Enhancing Servo Performance of a Two-Degree-of-Freedom Rotary Table Using Intelligent Control Optimized by SSA–GA

Abstract

The two-degree-of-freedom rotation stage serves as a crucial component in ground unmanned platforms, and its servo performance is pivotal to the platform’s overall functionality. To enhance the servo performance of the two-degree-of-freedom rotation stage, we proposed a novel adaptive control approach: SSA–GA optimization of RBFNN integration into PID control. This method leverages the SSA–GA algorithm to optimize the parameters within the RBFNN, which is then seamlessly integrated into the PID control framework. This integration enables precise control of the two-degree-of-freedom rotation stage, overcoming the limitations of traditional PID controllers. By simulating various real-world situations such as step, noise, sinusoidal, transient excitation, impulse and modelling errors, it is demonstrated that the proposed control method achieves significant improvement in terms of control accuracy, fast response and robustness.
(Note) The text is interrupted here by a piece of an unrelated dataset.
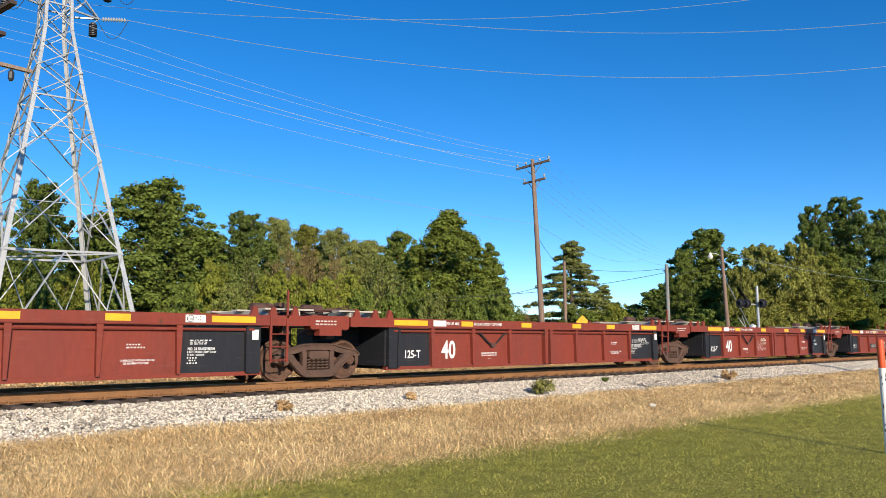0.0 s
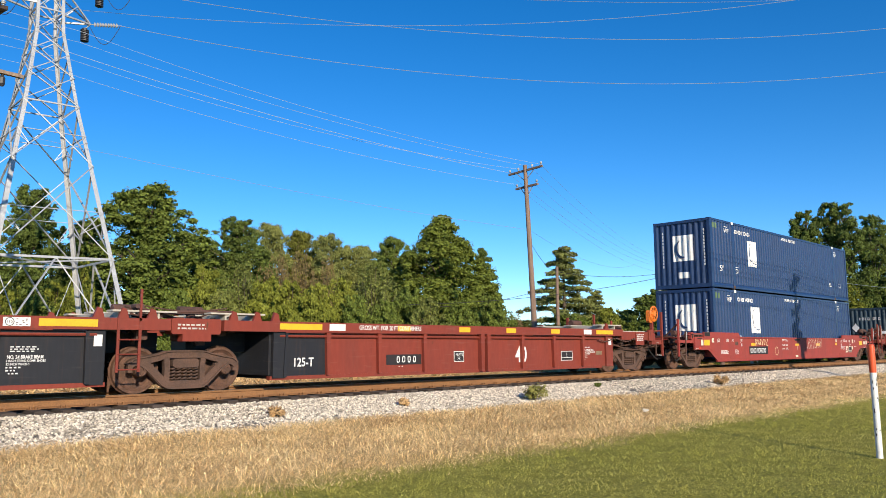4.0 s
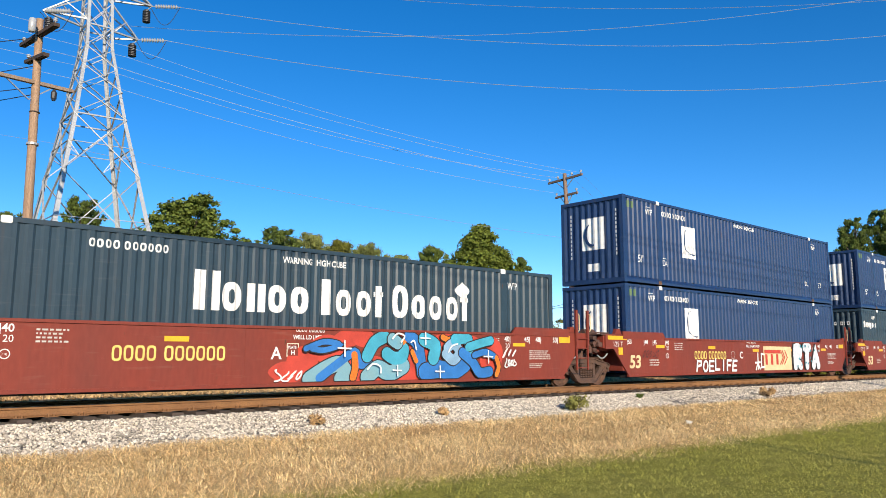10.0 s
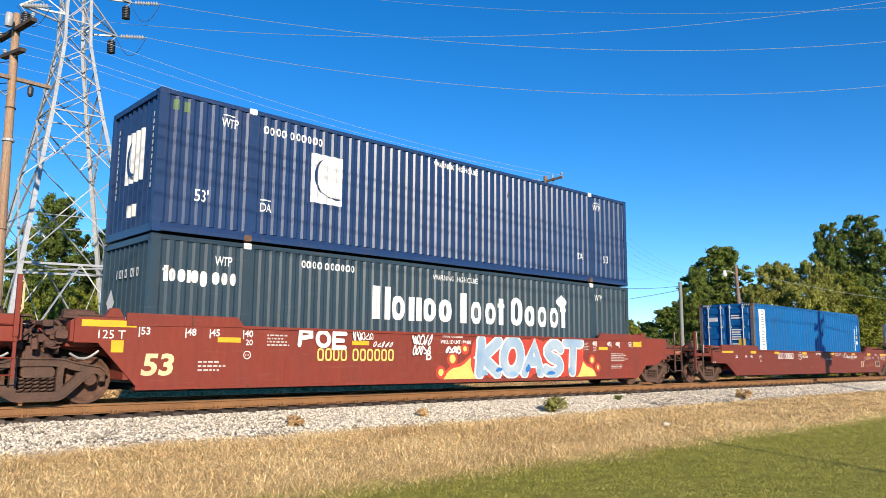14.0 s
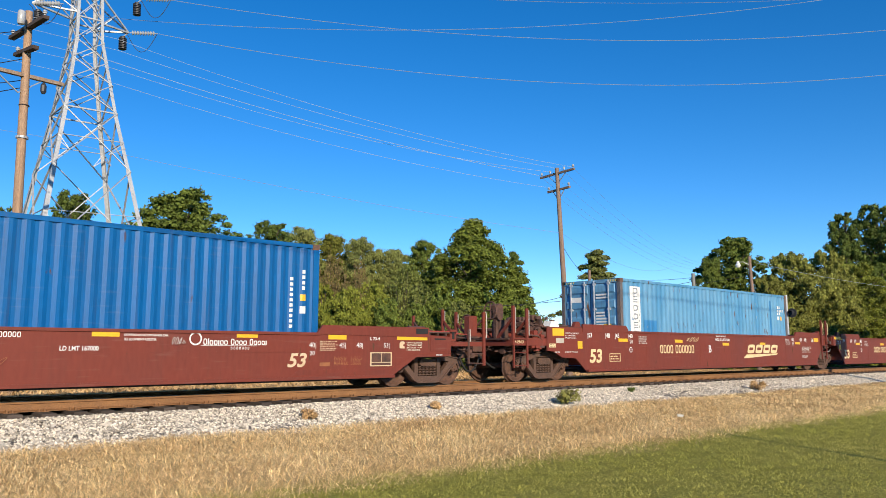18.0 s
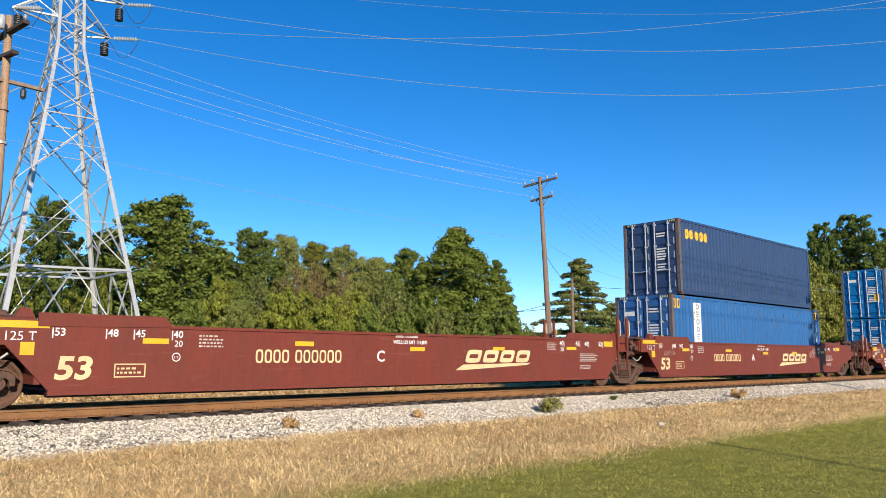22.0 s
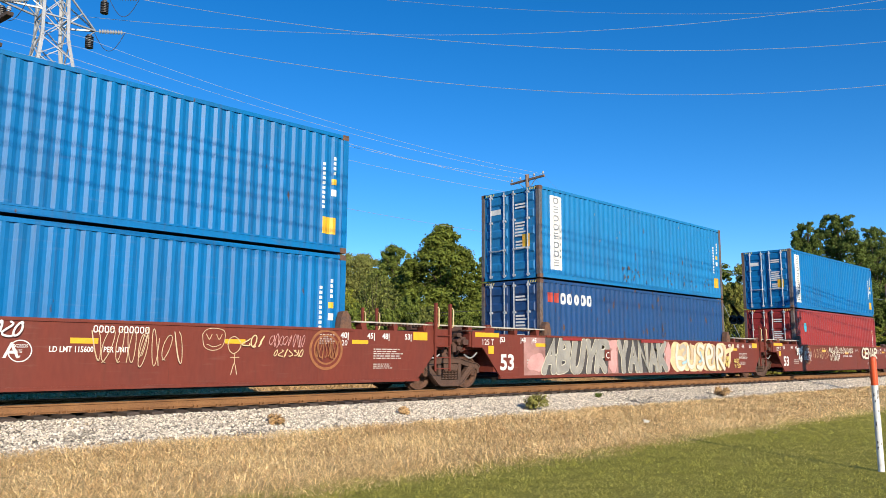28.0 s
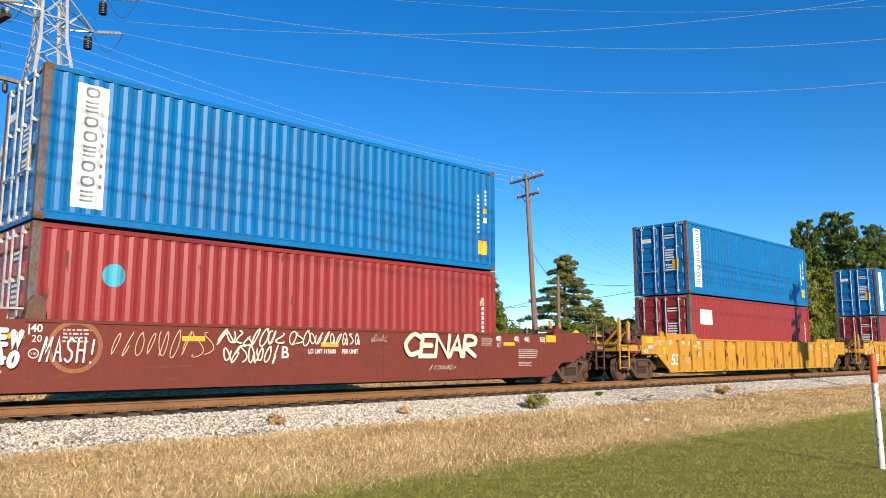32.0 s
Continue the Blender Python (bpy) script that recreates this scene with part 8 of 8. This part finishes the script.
def tree(kind, azimuth, dist, top, half, spin=0):
    """A tree seen at an azimuth (degrees from the track's direction) and distance from the viewer's stand; half its width in metres."""
    x, y = dist * math.cos(radians(azimuth)), EYE[1] + dist * math.sin(radians(azimuth))
    z = ground_z(y)
    low = kind[:4] in ("bush", "bare")
    t = tagged(new("bush" if low else "tree"), WORDS[kind], "bush" if low else "tree", "undergrowth" if low else "trees beyond the track")
    key = kind.split("_")[0]
    k, w = (top - z) / NATIVE[key], 1.12 * half / RADIUS[key]
    t.location, t.scale = (x, y, z), (w, w, k)
    t.rotation_euler.z = radians(spin)
    part("trunk", KINDS[kind][0], None, t)
    part("crown", KINDS[kind][1], None, t)


def top_at(dist, elevation):
    return EYE[2] + dist * math.tan(radians(elevation))


for i, (kind, az, d, el, half) in enumerate((
        ("oak_a", 84.5, 64.0, 8.9, 2.2), ("oak_b", 81.7, 62.0, 9.0, 2.0), ("oak_a", 79.3, 62.0, 9.3, 2.0), ("oak_a", 74.8, 64.0, 10.7, 2.3), ("oak_b", 71.4, 70.0, 8.4, 2.0),
        ("oak_b", 67.5, 60.0, 11.3, 4.1), ("oak_a", 65.2, 66.0, 8.2, 2.0), ("oak_b", 63.4, 70.0, 7.4, 2.0), ("oak_a", 61.2, 66.0, 9.4, 2.7), ("pine_a", 58.9, 70.0, 9.1, 1.7), ("pine_b", 56.7, 72.0, 8.6, 1.8),
        ("pine_a", 54.7, 70.0, 8.4, 1.6), ("pine_a", 53.5, 72.0, 7.6, 1.4), ("pine_a", 52.0, 72.0, 7.6, 1.6), ("oak_b", 49.6, 62.0, 8.2, 2.0), ("cone_a", 46.0, 58.0, 9.9, 4.9),
        ("cedar_b", 42.8, 66.0, 7.6, 2.3), ("cedar_a", 36.7, 66.0, 7.6, 3.9), ("cedar_a", 34.4, 74.0, 4.2, 2.4), ("far_a", 32.4, 140.0, 2.5, 3.9), ("far_a", 30.8, 130.0, 3.7, 3.6),
        ("far_a", 29.8, 130.0, 4.2, 2.7), ("far_a", 34.9, 150.0, 2.1, 6.4), ("far_a", 40.0, 150.0, 1.9, 6.6), ("col_a", 27.0, 74.0, 8.0, 2.9), ("oak_b", 28.6, 72.0, 6.6, 1.5),
        ("vine_a", 23.2, 72.4, 6.7, 3.0), ("vine_a", 21.1, 79.1, 6.7, 2.4), ("vine_a", 24.8, 68.1, 5.2, 1.6), ("oak_c", 19.4, 85.7, 5.8, 2.8), ("oak_c", 17.9, 92.8, 4.1, 2.2),
        ("oak_c", 15.4, 107.3, 4.5, 2.9), ("oak_c", 13.4, 123.4, 4.7, 3.2), ("tall_a", 19.9, 92.0, 9.3, 1.9), ("tall_a", 17.9, 94.0, 9.7, 2.6), ("tall_a", 15.9, 104.1, 8.6, 2.3),
        ("tall_a", 13.6, 121.3, 8.2, 3.2), ("far_a", 24.3, 110.0, 3.2, 4.2), ("far_a", 18.6, 110.0, 3.1, 3.8), ("far_a", 27.0, 110.0, 2.5, 4.3), ("far_a", 76.3, 100.0, 6.0, 3.5),
        ("far_a", 71.5, 100.0, 6.3, 3.8), ("far_a", 55.8, 105.0, 6.4, 5.4), ("far_a", 51.6, 105.0, 6.5, 4.7), ("far_a", 61.6, 105.0, 6.7, 4.5), ("far_a", 80.6, 100.0, 6.5, 4.2),
        ("bush_b", 82.5, 48.0, 4.6, 1.4), ("bush_a", 80.2, 48.0, 4.4, 1.4), ("bush_b", 78.1, 48.0, 4.7, 1.3), ("bush_a", 76.2, 48.0, 4.3, 1.2), ("bush_b", 74.5, 48.0, 4.0, 1.1),
        ("bush_a", 73.0, 50.0, 4.4, 1.2), ("bush_a", 71.6, 54.0, 6.3, 0.9), ("bush_b", 69.9, 47.0, 3.2, 1.2), ("bush_b", 65.5, 48.0, 4.1, 1.4), ("bush_a", 63.4, 52.0, 6.0, 1.4),
        ("bare_b", 60.8, 50.0, 6.1, 1.6), ("bush_c", 62.3, 47.0, 4.2, 1.1), ("bush_a", 59.1, 49.0, 5.2, 1.4), ("bare_a", 58.3, 58.0, 6.6, 1.4), ("bare_a", 56.7, 60.0, 6.9, 1.3),
        ("bush_a", 57.3, 48.0, 4.9, 1.5), ("bush_a", 55.5, 46.0, 4.7, 1.4), ("bare_a", 54.6, 60.0, 6.5, 1.0), ("bush_a", 53.6, 48.0, 5.2, 1.4), ("bare_b", 51.2, 50.0, 6.3, 1.7),
        ("bush_b", 52.4, 46.0, 3.9, 1.2), ("bush_b", 50.3, 46.0, 3.5, 1.1), ("bush_b", 48.6, 48.0, 4.5, 1.3), ("bush_c", 46.9, 45.0, 3.7, 1.1), ("bush_b", 44.5, 50.0, 3.5, 1.5),
        ("bush_b", 42.1, 52.0, 3.8, 1.4), ("bare_a", 40.3, 54.0, 2.3, 0.7), ("bush_a", 33.6, 60.0, 2.8, 1.4), ("bush_b", 36.2, 60.0, 2.4, 2.2), ("bush_b", 31.7, 62.0, 1.9, 1.7),
        ("bush_b", 27.7, 61.2, 2.3, 2.0), ("bush_b", 25.5, 66.3, 1.6, 1.7), ("vine_a", 23.9, 70.3, 3.2, 2.2), ("vine_a", 21.4, 78.2, 3.1, 2.2), ("bush_a", 19.0, 87.6, 2.3, 2.6),
        ("bush_a", 16.7, 99.3, 2.1, 2.8))):
    tree(kind, az, d, top_at(d, el), half, i * 73 % 360)


# low weeds behind the track
def weeds():
    rng = np.random.default_rng(21)
    n = 60000
    x, y = rng.uniform(0, 75, n), 8.0 + rng.random(n) ** 1.3 * 13
    h = rng.uniform(0.05, 0.36, n) * np.clip((y - 8.5) / 8, 0.06, 1)
    a = rng.uniform(0, 6.28, n)
    w = rng.uniform(0.02, 0.06, n)
    z = np.array([ground_z(v) for v in y])
    p0 = np.stack([x - w * np.cos(a), y - w * np.sin(a), z], -1)
    p1 = np.stack([x + w * np.cos(a), y + w * np.sin(a), z], -1)
    p2 = np.stack([x + rng.normal(size=n) * 0.15, y + rng.normal(size=n) * 0.15, z + h], -1)
    tagged(new("weeds", bulk("weeds", np.stack([p0, p1, p2], 1)[y > 16.5].reshape(-1, 3), 3, int((y > 16.5).sum()), leaf_weed)), "rough weeds and grass behind the track", "weeds", kind="stuff")
    tagged(new("dry_weeds", bulk("dry_weeds", np.stack([p0, p1, p2], 1)[y <= 16.5].reshape(-1, 3), 3, int((y <= 16.5).sum()), dry_weed)), "dry straw-coloured grass behind the track", "grass", kind="stuff")


weeds()


def blades(name, count, rng, x, y, hmin, hmax, width, lean, mat, label, category):
    h = rng.uniform(hmin, hmax, count)
    a, b = rng.uniform(0, 6.28, count), rng.uniform(0, 6.28, count)
    w = width * (0.6 + np.hypot(x, y - EYE[1]) / 14)
    z = np.interp(y, [-60, -12, -8, -5.2, -3.9, 3.9], [-0.75, -0.72, -0.68, -0.58, -0.52, -0.6])
    ln = lean * h * rng.uniform(0.2, 1.3, count)
    p0 = np.stack([x - w * np.cos(a), y - w * np.sin(a), z - 0.02], -1)
    p1 = np.stack([x + w * np.cos(a), y + w * np.sin(a), z - 0.02], -1)
    p2 = np.stack([x + ln * np.cos(b), y + ln * np.sin(b), z + h], -1)
    ob = new(name, bulk(name, np.stack([p0, p1, p2], 1).reshape(-1, 3), 3, count, mat))
    return tagged(ob, label, category, kind="stuff")



def stems(name, count, rng, x, y, hmin, hmax, run, width, mat, label):
    """Long wiry stems, each a bent ribbon of two pieces that droops to one side."""
    h, a = rng.uniform(hmin, hmax, count), rng.uniform(0, 6.28, count)
    l = run * rng.uniform(0.4, 1.2, count)
    w = (width * (0.6 + np.hypot(x, y - EYE[1]) / 14))[:, None]
    z = np.interp(y, [-60, -12, -8, -5.2, -3.9, 3.9], [-0.75, -0.72, -0.68, -0.58, -0.52, -0.6])
    way = np.stack([np.cos(a), np.sin(a), np.zeros(count)], -1)
    side = np.stack([-np.sin(a), np.cos(a), rng.uniform(-0.5, 0.5, count)], -1) * w
    bend = np.stack([np.cos(a + 1.2), np.sin(a + 1.2), np.zeros(count)], -1) * (l * rng.uniform(-0.2, 0.4, count))[:, None]
    p0 = np.stack([x, y, z - 0.01], -1)
    p1 = p0 + way * (l * 0.45)[:, None] + np.stack([0 * h, 0 * h, h], -1)
    p2 = p0 + way * l[:, None] + bend + np.stack([0 * h, 0 * h, h * rng.uniform(0.1, 0.9, count)], -1)
    q = np.stack([p0 - side, p0 + side, p1 + side, p1 - side, p1 - side, p1 + side, p2 + side * 0.4, p2 - side * 0.4], 1)
    return tagged(new(name, bulk(name, q.reshape(-1, 3), 4, 2 * count, mat)), label, "grass", kind="stuff")


def grass():
    rng = np.random.default_rng(31)
    n = 160000
    d = 0.3 + 54 * rng.random(n) ** 1.6
    y = rng.uniform(-8.3, -3.5, n) + rng.normal(size=n) * 0.2
    keep = np.sin(d * 1.7) * np.sin(y * 2.3 + d * 0.4) + rng.normal(size=n) * 0.6 > -0.75
    d, y = d[keep], y[keep]
    blades("dry_grass", len(d), rng, d, y, 0.02, 0.07, 0.0028, 2.2, straw, "straw-coloured dry grass beside the ballast", "grass")

    def tufts(count, share, spread):
        """Places in clumps of uneven size."""
        cx, cy = 0.5 + 46 * rng.random(share) ** 1.5, -3.9 - 3.95 * rng.random(share) ** 1.1
        k = rng.integers(0, share, count)
        return cx[k] + rng.normal(size=count) * spread * 1.6, np.minimum(cy[k] + rng.normal(size=count) * spread, -3.45)
    x, y = tufts(80000, 1500, 0.19)
    stems("straw_stems", len(x), rng, x, y, 0.02, 0.13, 0.30, 0.0018, straw, "tangled pale straw stems beside the ballast")
    x, y = tufts(42000, 300, 0.34)
    stems("brown_stems", len(x), rng, x, y, 0.02, 0.12, 0.26, 0.0020, dry_weed, "tangled reddish-brown dead grass stems in loose swaths")
    n = 260000
    x = 3.5 + 44 * rng.random(n) ** 1.7
    y = -7.65 - 6.8 * rng.random(n) + rng.normal(size=n) * 0.35
    clump = np.array([noise.noise((u * 3.2, v * 4.5, 0.0)) + 0.6 * noise.noise((u * 9.0, v * 11.0, 4.0)) for u, v in zip(x.tolist(), y.tolist())])
    keep = clump + rng.normal(size=n) * 0.25 > -0.28
    x, y, clump = x[keep], y[keep], clump[keep]
    n = len(x)
    blades("lawn_grass", n, rng, x, y, 0.010, np.clip(0.030 + 0.030 * clump, 0.014, 0.06), 0.0040, 1.5, turf, "short green mown lawn grass", "grass")


grass()


leaf_olive = leaf("olive_weed_leaves", (0.27, 0.255, 0.07), (0.18, 0.175, 0.045))


def shrub(x, y, size, mat, label, seed):
    rng = np.random.default_rng(seed)
    z = float(np.interp(y, [-3.9, -2.6, -1.6], [-0.53, -0.36, -0.22]))
    s = new("shrub")
    s.location = (x, y, z)
    tagged(s, label, "shrub", "weeds on the ballast")
    st = Acc()
    for k in range(26):
        a, r, h = rng.uniform(0, 6.28), rng.uniform(0.2, 1.0) * size, rng.uniform(0.5, 1.0) * size
        st.tube([(0, 0, 0), (r * 0.4 * math.cos(a), r * 0.4 * math.sin(a), h * 0.6), (r * math.cos(a), r * math.sin(a), h)], 0.008 * size + 0.003, 4, 0.002)
    part("stem", st, bark, s)
    blobs = [(rng.uniform(-.5, .5) * size, rng.uniform(-.5, .5) * size, rng.uniform(.25, .8) * size, .3 * size, .3 * size, .25 * size) for _ in range(12)]
    part("leaves", crown_mesh("leaves", rng, blobs, 900, 0.045 * size + 0.010, mat, 0.0), None, s)


shrub(15.2, -3.35, 0.42, leaf_olive, "grey-green weed clump growing in the ballast", 1)
shrub(7.9, -2.95, 0.2, dry_weed, "small dry brown weed in the ballast", 2)
shrub(11.2, -2.9, 0.18, dry_weed, "small dry brown weed in the ballast", 4)
shrub(25.6, -3.3, 0.34, dry_weed, "dry brown weed in the ballast", 5)
shrub(19.4, -2.4, 0.13, leaf_dark, "low dark weed in the ballast", 6)


# a scrap of pale paper lying in the dry grass
scrap = Acc()
scrap.v = [(0, 0, 0.05), (0.13, 0.02, 0.09), (0.16, 0.12, 0.06), (0.05, 0.15, 0.12), (-0.04, 0.08, 0.05)]
scrap.f = [(0, 1, 3), (1, 2, 3), (0, 3, 4)]
litter = part("paper_scrap", scrap, cream_white)
litter.location = (15.36, -6.47, -0.62)
tagged(litter, "crumpled scrap of pale paper in the dry grass", "litter")


# ---- what moves ----
def motions():
    half = [(0.5 * i, s) for i, s in enumerate(STEP)]
    for thing, x in TRAIN:
        z = thing.location.z
        walk(thing, [(t, pose(x - s, 0, z)) for t, s in half])
    ts, ss = [t for t, s in half], [s for t, s in half]
    times = [i / 15 for i in range(481)]
    turns = [-math.degrees(float(np.interp(t, ts, ss)) / WHEEL_R) for t in times]
    for wheelset, dx in WHEELSETS:
        walk(wheelset, [(t, pose(dx, 0, WHEEL_R, 0, a, 0)) for t, a in zip(times, turns)])


motions()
It offers a more effective and reliable method for controlling the two-degree-of-freedom rotation stage, addressing the challenges posed by various interfering factors. Meanwhile, through comprehensive comparisons with various optimization algorithms, we have proven that SSA–GA has the shortest optimization time. Consequently, the proposed method exhibits excellent application potential and broad prospects for future applications.